Lockyer Creek Railway Bridge (Lockyer) is a heritage-listed railway bridge on the Toowoomba - Helidon railway line over Lockyer Creek at Lockyer, Lockyer Valley Region, Queensland, Australia. It was designed by William Pagan and built from 1909 to 1910. It was added to the Queensland Heritage Register on 21 October 1992.

History

This bridge was built in 1910 as part of the Brisbane–Toowoomba railway and was one of three railway bridges constructed over Lockyer Creek.

The railway opened for traffic between Helidon and Toowoomba on 1 May 1867. From the 1870s there has been a continuing process of improving the Main Line between Brisbane and Toowoomba because of its importance as a major arterial route. As part of that process, which required the replacement of original bridges to carry heavier loads, construction work began in 1908 on a new bridge and deviation over the Lockyer Creek tributary at 75 miles 48 chains (121.7 km). The design for the innovative reinforced concrete arch bridge was completed and signed by Chief Engineer, William Pagan on 2 February 1909. The bridge and deviation were completed and brought into use on 18 July 1910.

The use of concrete arches for railway bridges is a distinctive feature in Queensland and South Australia. The first concrete bridge in Queensland was constructed at Petrie Terrace in 1897. Between 1900 and 1913, six arch concrete railway bridges were constructed in Queensland approximating with the term in office of William Pagan as Chief Engineer of Railways and it is believed that he was responsible for their design. The first two, at Rangeview, near Toowoomba and at Deep Creek, Chowey, followed the form of a stone arch bridge. Later bridges were more innovative in design and this bridge was the second reinforced concrete arch rail bridge in Australia, following the 1906 bridge built at Steep Rocky Creek near Gayndah. The Lockyer bridge has a single main span of 27.4 metres (90 ft), about the same as the maximum span of Lockyer Creek, which was the third largest span of Australian arch bridges built at the time of construction.

Description

The Lockyer Creek Railway Bridge spans a dry gully on the eastern bank of Lockyer Creek, 1 kilometre (0.62 mi) south south east of Lockyer. It is a concrete arch bridge aligned on a 12 chains (790 ft; 240 m) curve and carrying a single track on a ballasted deck. Its spans are:

  • 2x14 feet (4.3 m) reinforced concrete arches, concrete abutment, common concrete piers
  • 1x90 feet (27 m) reinforced concrete arch supporting 2x13 feet (4.0 m) and 2x10 feet (3.0 m) reinforced concrete spandrel arches, common concrete piers
  • 2x14 feet (4.3 m)reinforced concrete arches, common concrete piers, concrete abutment

The spandrel columns are arranged in pairs, one for each arch rib, with crossbracing in concrete. The arch ribs are parabolic of rectangular section. There is a concrete balustrade. The whole structure is in cast-in-situ concrete.

Heritage listing

Lockyer Creek Railway Bridge (Lockyer) was listed on the Queensland Heritage Register on 21 October 1992 having satisfied the following criteria.

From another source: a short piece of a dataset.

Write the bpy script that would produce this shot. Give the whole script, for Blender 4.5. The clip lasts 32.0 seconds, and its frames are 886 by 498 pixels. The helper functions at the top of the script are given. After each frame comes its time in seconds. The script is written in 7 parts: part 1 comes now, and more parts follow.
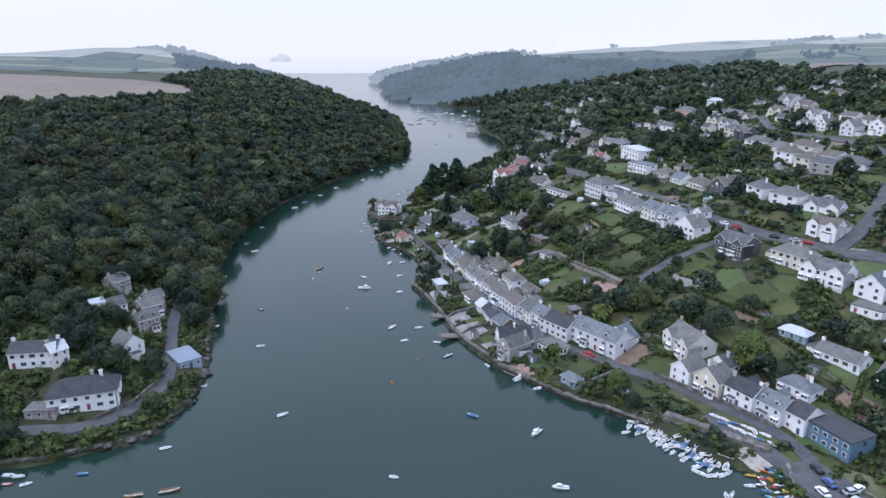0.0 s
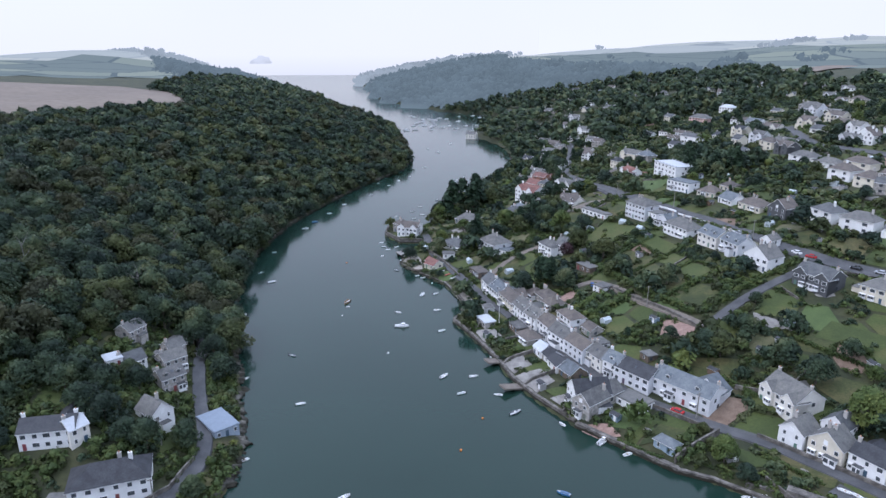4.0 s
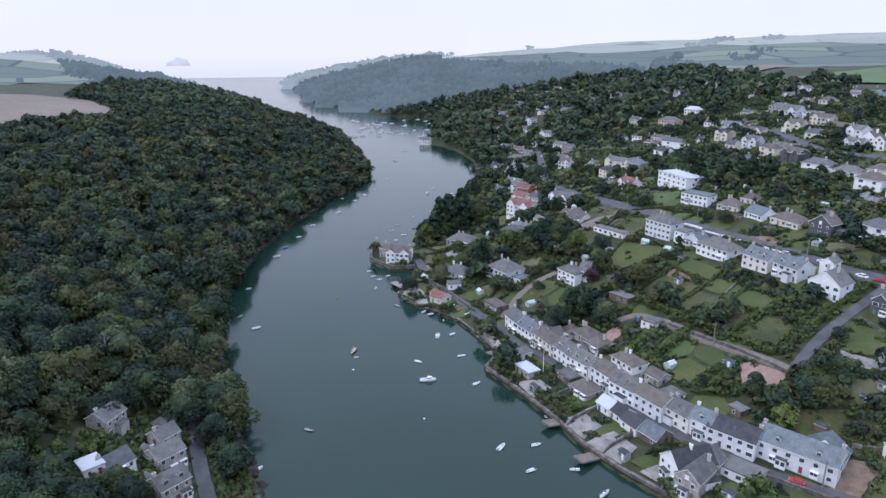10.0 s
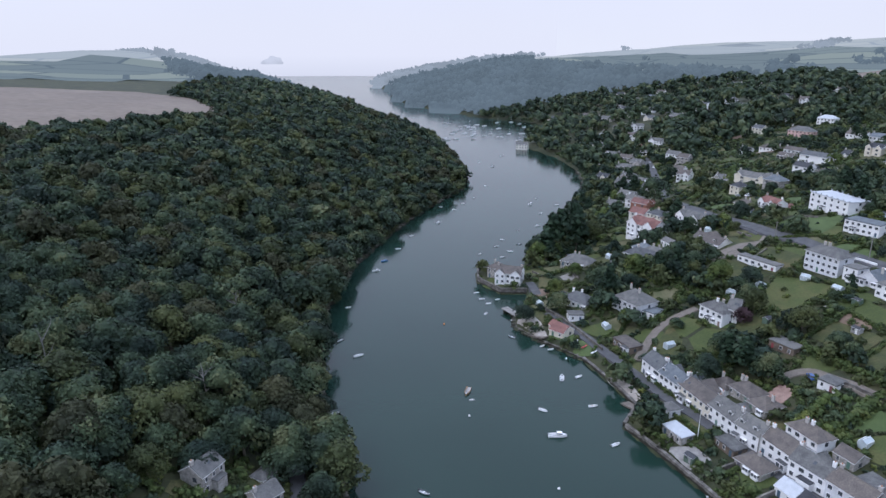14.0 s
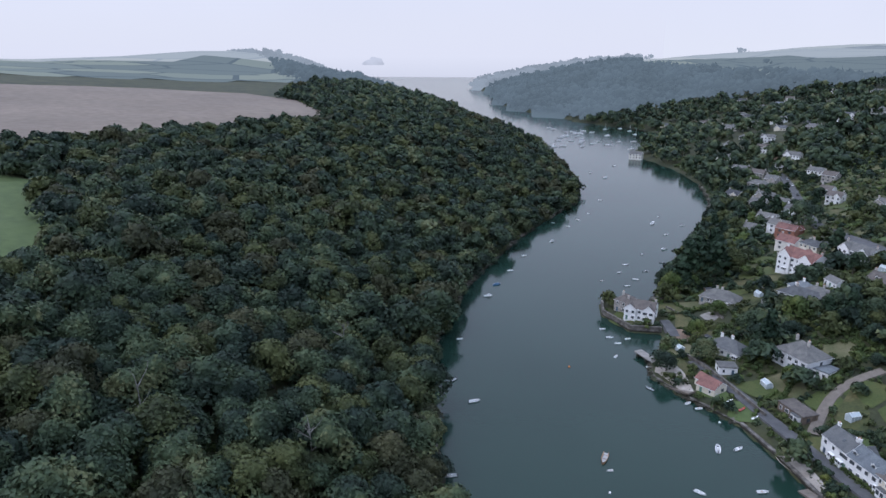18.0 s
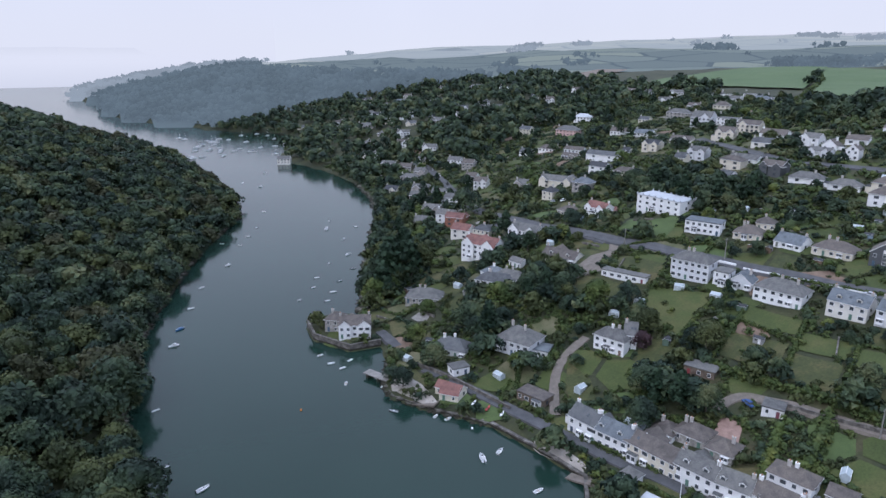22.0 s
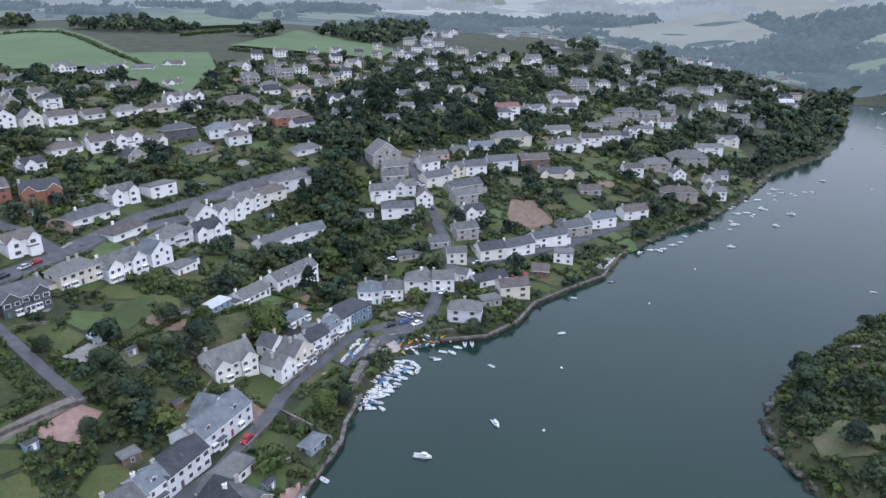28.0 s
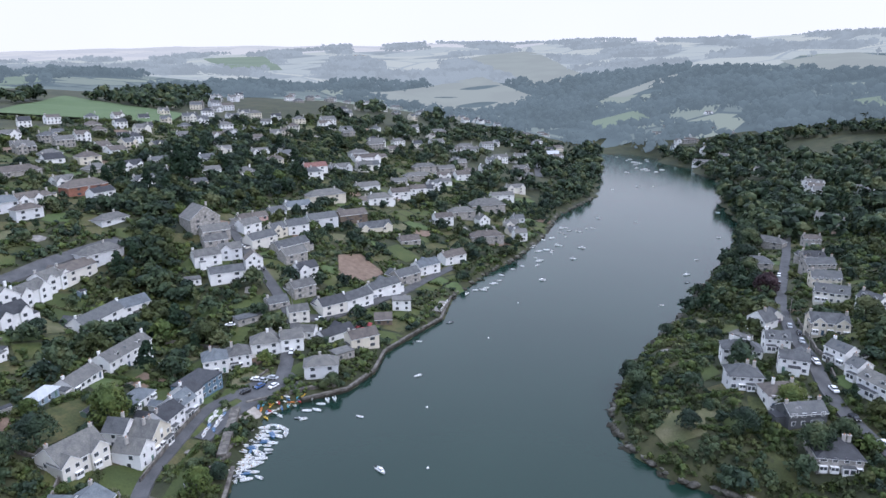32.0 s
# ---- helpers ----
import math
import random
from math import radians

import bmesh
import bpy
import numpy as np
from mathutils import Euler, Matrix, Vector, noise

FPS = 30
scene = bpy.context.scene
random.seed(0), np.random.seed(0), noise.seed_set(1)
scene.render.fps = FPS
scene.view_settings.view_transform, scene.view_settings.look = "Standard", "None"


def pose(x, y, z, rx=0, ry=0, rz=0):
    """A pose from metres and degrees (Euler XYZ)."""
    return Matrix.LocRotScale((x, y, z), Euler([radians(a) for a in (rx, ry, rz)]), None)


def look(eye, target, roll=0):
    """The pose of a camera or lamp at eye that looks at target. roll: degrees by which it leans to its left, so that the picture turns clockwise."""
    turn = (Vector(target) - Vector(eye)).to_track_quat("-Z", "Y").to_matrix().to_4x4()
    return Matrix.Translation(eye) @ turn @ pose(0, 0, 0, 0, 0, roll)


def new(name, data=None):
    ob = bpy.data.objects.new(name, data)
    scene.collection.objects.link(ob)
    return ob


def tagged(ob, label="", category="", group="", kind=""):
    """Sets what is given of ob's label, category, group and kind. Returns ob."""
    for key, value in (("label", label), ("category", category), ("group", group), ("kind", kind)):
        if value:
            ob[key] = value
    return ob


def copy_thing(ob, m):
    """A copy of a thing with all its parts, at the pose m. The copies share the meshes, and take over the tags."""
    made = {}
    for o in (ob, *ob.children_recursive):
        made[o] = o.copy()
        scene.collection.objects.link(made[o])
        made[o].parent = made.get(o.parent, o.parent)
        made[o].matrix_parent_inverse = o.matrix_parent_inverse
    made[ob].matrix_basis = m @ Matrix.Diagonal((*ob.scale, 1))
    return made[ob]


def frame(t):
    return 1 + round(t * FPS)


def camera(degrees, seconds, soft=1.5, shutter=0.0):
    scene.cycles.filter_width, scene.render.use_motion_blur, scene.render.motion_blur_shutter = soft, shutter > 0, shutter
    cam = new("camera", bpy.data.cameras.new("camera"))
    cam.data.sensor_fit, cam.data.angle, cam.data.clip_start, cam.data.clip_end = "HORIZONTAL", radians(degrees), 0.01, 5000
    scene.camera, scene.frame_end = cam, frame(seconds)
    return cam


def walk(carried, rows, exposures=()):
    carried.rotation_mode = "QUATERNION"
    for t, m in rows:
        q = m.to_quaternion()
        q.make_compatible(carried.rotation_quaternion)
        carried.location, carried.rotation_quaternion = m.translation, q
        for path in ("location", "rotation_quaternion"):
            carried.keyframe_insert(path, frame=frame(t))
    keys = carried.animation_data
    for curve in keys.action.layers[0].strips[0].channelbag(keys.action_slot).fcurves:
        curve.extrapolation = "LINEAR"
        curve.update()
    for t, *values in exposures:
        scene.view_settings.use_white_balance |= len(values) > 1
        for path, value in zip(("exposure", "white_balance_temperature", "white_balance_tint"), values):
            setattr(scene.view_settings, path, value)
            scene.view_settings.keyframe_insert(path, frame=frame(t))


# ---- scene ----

The place is important in demonstrating the evolution or pattern of Queensland's history.

The Lockyer Creek railway bridge at Lockyer demonstrates the development of railways in Queensland, being an example of the way in which this important early railway line was upgraded to meet the requirements of the early 20th century. It illustrates the skill with which the technology of the era was used to solve the problems of climatic conditions and terrain encountered in this process.

The place is important because of its aesthetic significance.

The design of the bridge is aesthetically pleasing as well as functional and its arches form an attractive contrast with the vegetation of its setting over a gully.

The place is important in demonstrating a high degree of creative or technical achievement at a particular period.

This Lockyer Creek Railway Bridge at Lockyer was built to an innovative design, being only the second reinforced concrete arched bridge designed in Australia. It was one of a series of concrete arch bridges built for the Queensland railways between 1900 and 1913 and is unusual in construction for an Australian bridge, having separate twin parabolic arch ribs and braced concrete spandrel columns.

The place has a special association with the life or work of a particular person, group or organisation of importance in Queensland's history.

The bridge is an important example of the work of William Pagan, Chief Engineer for Railways and a major figure in the early history of engineering in Queensland.